Leger’s poll suggests that deteriorating cost of living standards are affecting greater swaths of the country, with 47 percent of respondents saying they are living paycheque to paycheque. That figure grew to 53 percent among voters aged 18 to 35, and to 57 percent in the prime income-earning demographic of 35 to 54.

The same poll revealed 59 and 35 percent of respondents are respectively “dissatisfied” and “very dissatisfied” by Mr. Trudeau’s stewardship of the country.

Immigration Minister Marc Miller told CBC the Liberals have not yet determined how to parry Mr. Poilievre’s criticism.

“There’s a tension as to how to engage…whether you fight fire with fire and bring yourself down to a level of politics that you yourself have sworn to your electors you would never engage,” Mr. Miller told CBC.

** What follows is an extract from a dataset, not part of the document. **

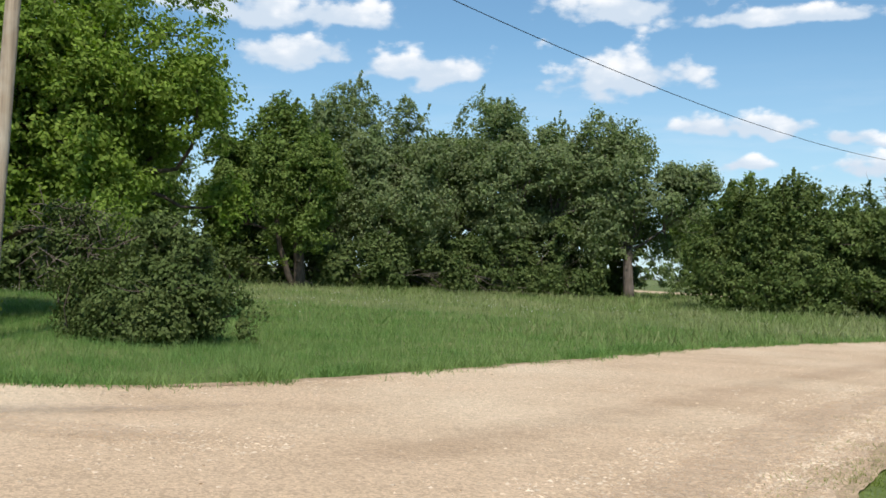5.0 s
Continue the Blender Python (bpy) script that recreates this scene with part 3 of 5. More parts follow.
wheel_strip("road_track_1", [(-11.5, -3.0), (-15.2, -1.7), (-16.9, -1.2), (-18.9, -0.6), (-22.4, 0.9), (-28, 3.2), (-38, 6.6), (-52, 11.5)], 0.5, "packed", BROWN, 0.017)
wheel_strip("road_track_2", [(-9.0, -0.2), (-13, 1.1), (-17, 2.2), (-22, 3.9), (-30, 6.5), (-44, 11.0)], 0.6, "packed", BROWN, 0.017)
wheel_strip("road_track_3", [(-14.0, -4.6), (-17.5, -3.7), (-21.0, -3.0), (-24.5, -1.9), (-28.0, -0.4)], 0.4, "packed", BROWN, 0.017)
wheel_strip("road_track_4", [(-3.9, 5.0), (-3.2, 10.0), (-2.2, 17.0), (-0.2, 27.0), (3.4, 42.0), (8.0, 62.0)], 0.5, "packed", BROWN, 0.017)
wheel_strip("road_track_5", [(-1.15, 4.2), (-1.12, 6.8), (-1.0, 8.4), (-0.75, 11.0), (0.3, 15.0)], 0.28, "packed", BROWN, 0.017)
wheel_strip("road_track_6", [(-5.8, 1.5), (-8.6, 2.3), (-12.0, 1.9), (-15.5, 1.0)], 0.45, "packed", BROWN, 0.017)
wheel_strip("road_patch_1", [(-8.4, 4.7), (-7.4, 5.6), (-7.0, 6.1), (-6.3, 6.9), (-5.7, 8.2)], 0.4, "greygravel", GREY, 0.025)
wheel_strip("road_patch_2", [(-24.6, -9.5), (-23.2, -6.6), (-22.6, -4.4), (-24.2, -2.7), (-28.0, -1.0)], 1.2, "greygravel", GREY, 0.025)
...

“There is a struggle and attention generally as to how to deal with a person like that, that Canadian politics, in particular, hasn’t seen much of.”

In July, the prime minister reshuffled his cabinet in a bid to give his team fresh energy. The move has not had an impact on voter favourability and several ministers who were removed from cabinet announced they wouldn’t seek re-election.

On housing affordability, the Liberals face a tall order with the issue not being easy to resolve quickly.

The Canada Mortgage and Housing Corporation announced in June that the country would need 3.5 million more homes to achieve a supply-demand equilibrium that would “restore affordability.”